Long before the current Balkan brass music craze was iconified by crossover artists like Beirut and NY’s Balkan Beat Box, the nine musicians of the San Francisco Bay Area’s powerhouse Brass Menažeri Balkan Brass Band were already getting deep into the tradition, developed over centuries by the Rom (Gypsy) communities of Serbia, Macedonia and Greece, which yields music as alive with ecstatic celebration as with despairing laments. The band draws on many of the characteristics common throughout the Balkans: brazen horn lines, odd-metered rhythms, riveting, close harmonies, soulful improvisations, and a mission to make people dance.

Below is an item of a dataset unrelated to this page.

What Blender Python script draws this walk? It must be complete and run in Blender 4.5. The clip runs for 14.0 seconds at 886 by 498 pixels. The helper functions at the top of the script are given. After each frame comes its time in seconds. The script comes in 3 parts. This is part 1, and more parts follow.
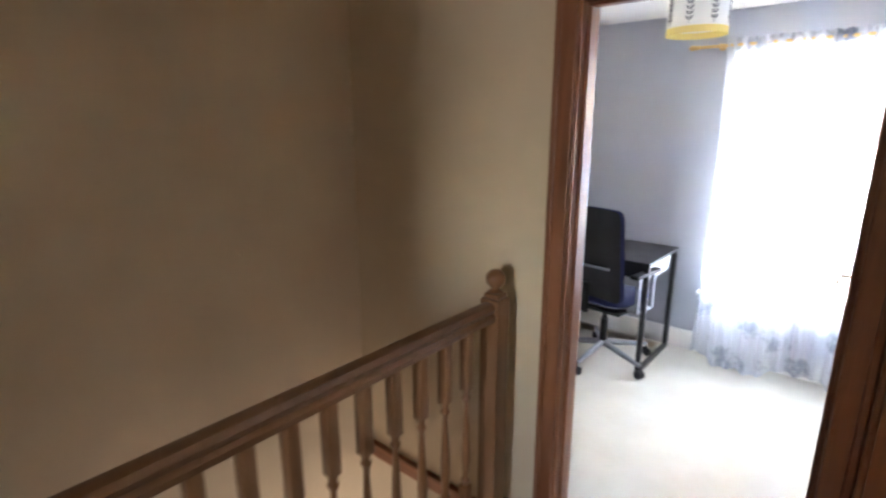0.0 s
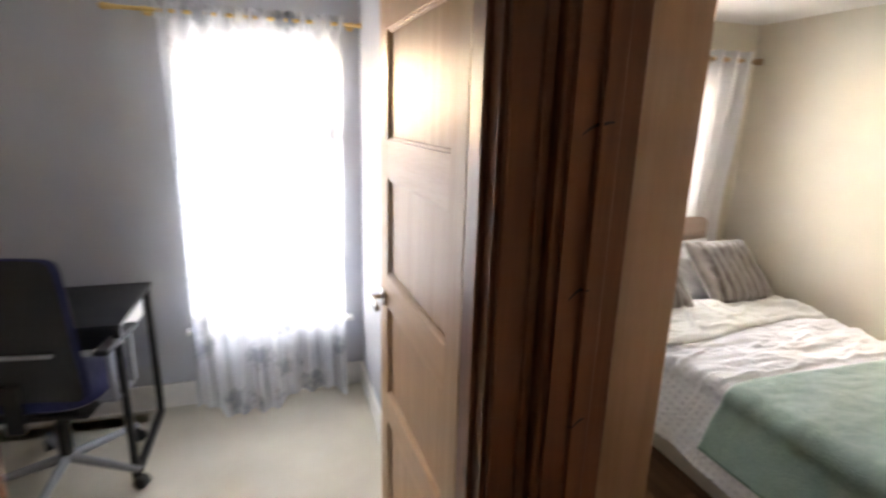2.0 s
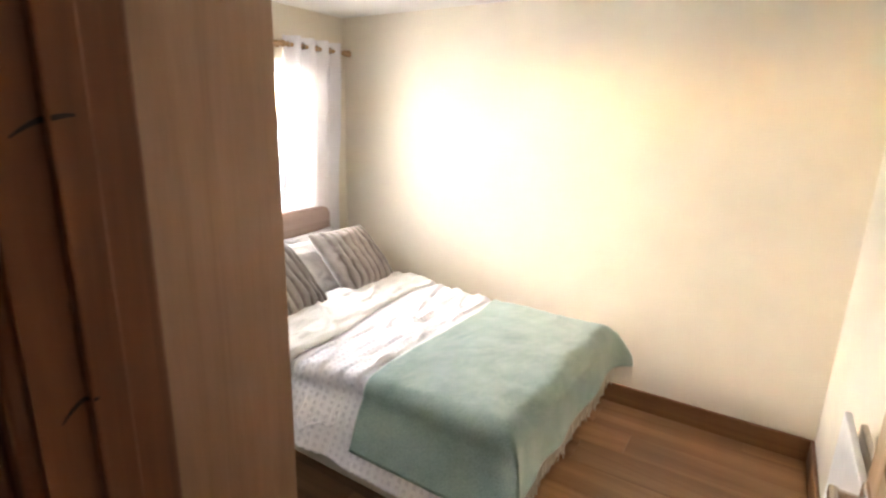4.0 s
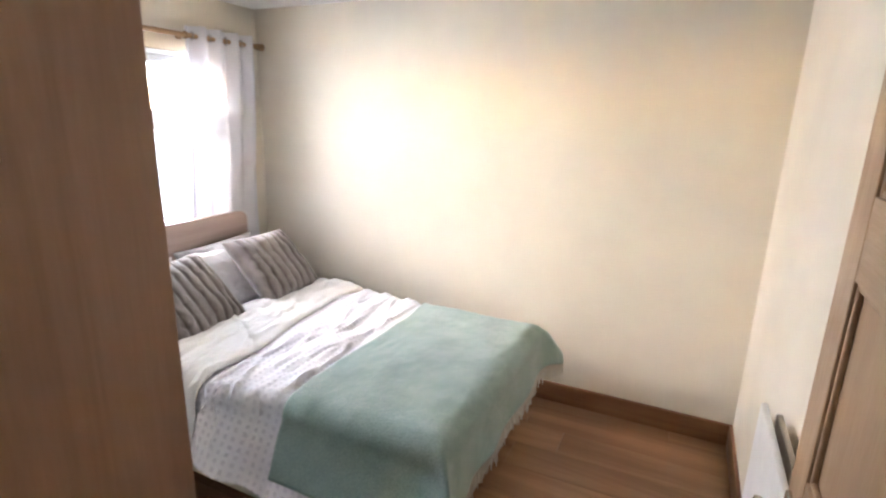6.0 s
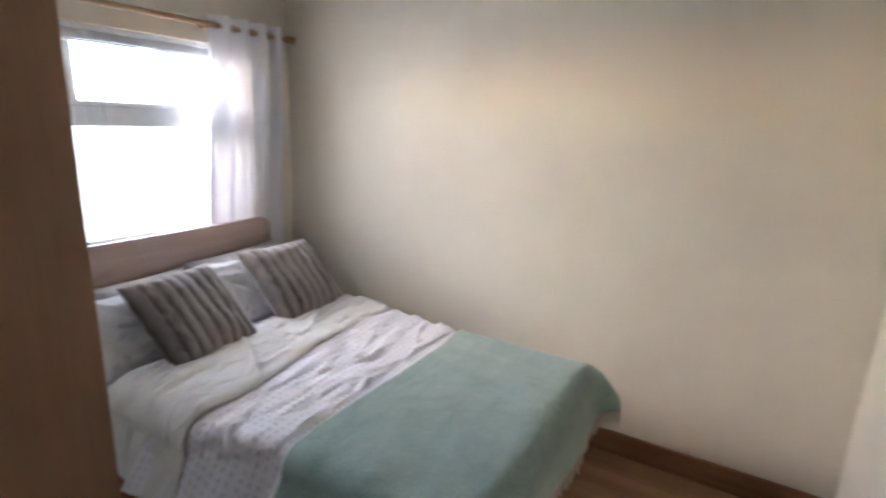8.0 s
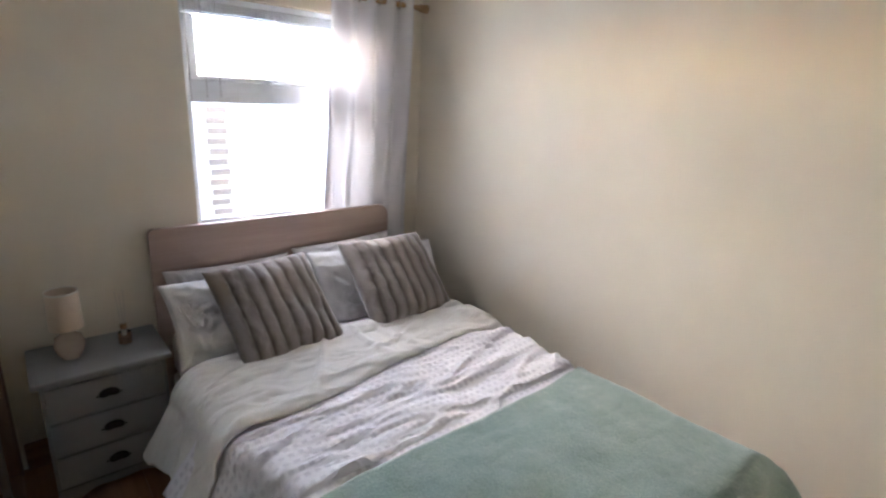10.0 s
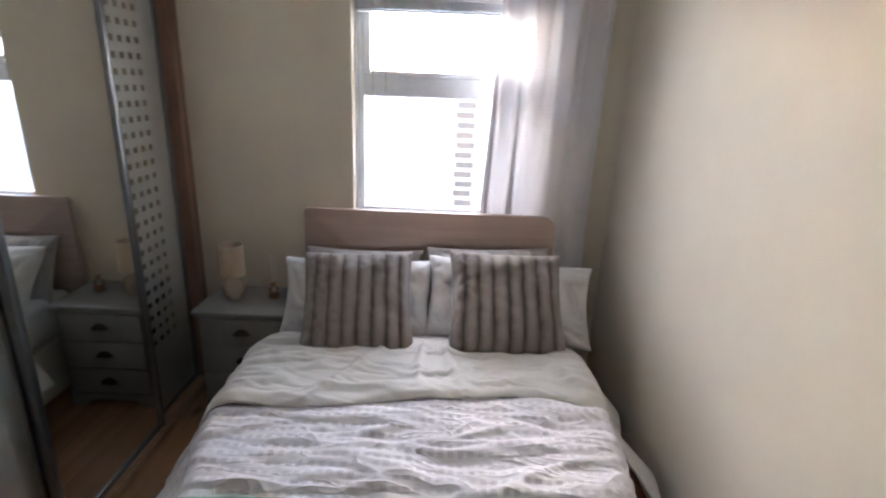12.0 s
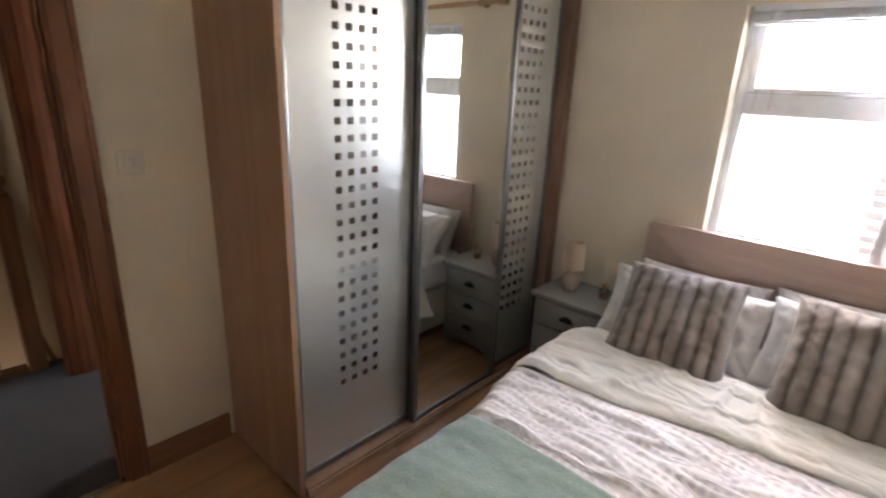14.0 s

Now a wider audience is taking notice, as Brass Menažeri’s powerful performances drive some of the most fresh and exciting live shows in the Bay Area, including SF Weekly’s “Best Crazed Gypsy Brass Band Dance Party”, Kafana Balkan, that has packed most of San Francisco’s venues over its 3 year history.

The reissue of their 2008 album Vranjski San (Vranje Dream) showcases the collective’s exuberant, road-tightened sound and repertoire of traditional Balkan music with songs in Rromanes, Bosnian and Greek languages complemented by original compositions and Indian rhythms. Vranjski San is a piece of 21st century international music brought to you from the burgeoning Bay Area arts scene by Brass Menazeri and Porto Franco Records.